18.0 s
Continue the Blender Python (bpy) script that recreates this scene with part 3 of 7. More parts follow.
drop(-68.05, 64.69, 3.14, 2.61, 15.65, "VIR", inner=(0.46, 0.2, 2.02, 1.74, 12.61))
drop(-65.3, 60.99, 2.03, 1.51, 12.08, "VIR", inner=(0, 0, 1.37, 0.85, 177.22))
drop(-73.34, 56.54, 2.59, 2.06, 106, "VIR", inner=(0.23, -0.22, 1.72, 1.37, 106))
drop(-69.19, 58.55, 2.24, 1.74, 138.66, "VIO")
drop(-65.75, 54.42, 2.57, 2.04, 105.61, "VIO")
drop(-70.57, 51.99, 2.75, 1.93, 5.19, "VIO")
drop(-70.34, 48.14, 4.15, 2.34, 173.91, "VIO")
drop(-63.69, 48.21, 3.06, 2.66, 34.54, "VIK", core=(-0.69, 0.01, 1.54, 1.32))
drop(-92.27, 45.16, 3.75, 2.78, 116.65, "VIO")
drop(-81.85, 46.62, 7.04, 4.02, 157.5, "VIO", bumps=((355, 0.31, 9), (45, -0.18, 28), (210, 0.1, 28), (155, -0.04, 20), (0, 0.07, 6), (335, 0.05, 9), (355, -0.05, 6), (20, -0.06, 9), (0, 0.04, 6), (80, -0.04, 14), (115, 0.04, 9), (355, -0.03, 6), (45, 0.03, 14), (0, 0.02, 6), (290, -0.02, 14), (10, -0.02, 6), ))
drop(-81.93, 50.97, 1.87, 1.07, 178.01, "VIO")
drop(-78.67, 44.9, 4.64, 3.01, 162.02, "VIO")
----
■ Problem to solve:
Retype all the material above precisely, with no line left out.

■ The completed task:
18.0 s
Continue the Blender Python (bpy) script that recreates this scene with part 3 of 7. More parts follow.
drop(-68.05, 64.69, 3.14, 2.61, 15.65, "VIR", inner=(0.46, 0.2, 2.02, 1.74, 12.61))
drop(-65.3, 60.99, 2.03, 1.51, 12.08, "VIR", inner=(0, 0, 1.37, 0.85, 177.22))
drop(-73.34, 56.54, 2.59, 2.06, 106, "VIR", inner=(0.23, -0.22, 1.72, 1.37, 106))
drop(-69.19, 58.55, 2.24, 1.74, 138.66, "VIO")
drop(-65.75, 54.42, 2.57, 2.04, 105.61, "VIO")
drop(-70.57, 51.99, 2.75, 1.93, 5.19, "VIO")
drop(-70.34, 48.14, 4.15, 2.34, 173.91, "VIO")
drop(-63.69, 48.21, 3.06, 2.66, 34.54, "VIK", core=(-0.69, 0.01, 1.54, 1.32))
drop(-92.27, 45.16, 3.75, 2.78, 116.65, "VIO")
drop(-81.85, 46.62, 7.04, 4.02, 157.5, "VIO", bumps=((355, 0.31, 9), (45, -0.18, 28), (210, 0.1, 28), (155, -0.04, 20), (0, 0.07, 6), (335, 0.05, 9), (355, -0.05, 6), (20, -0.06, 9), (0, 0.04, 6), (80, -0.04, 14), (115, 0.04, 9), (355, -0.03, 6), (45, 0.03, 14), (0, 0.02, 6), (290, -0.02, 14), (10, -0.02, 6), ))
drop(-81.93, 50.97, 1.87, 1.07, 178.01, "VIO")
drop(-78.67, 44.9, 4.64, 3.01, 162.02, "VIO")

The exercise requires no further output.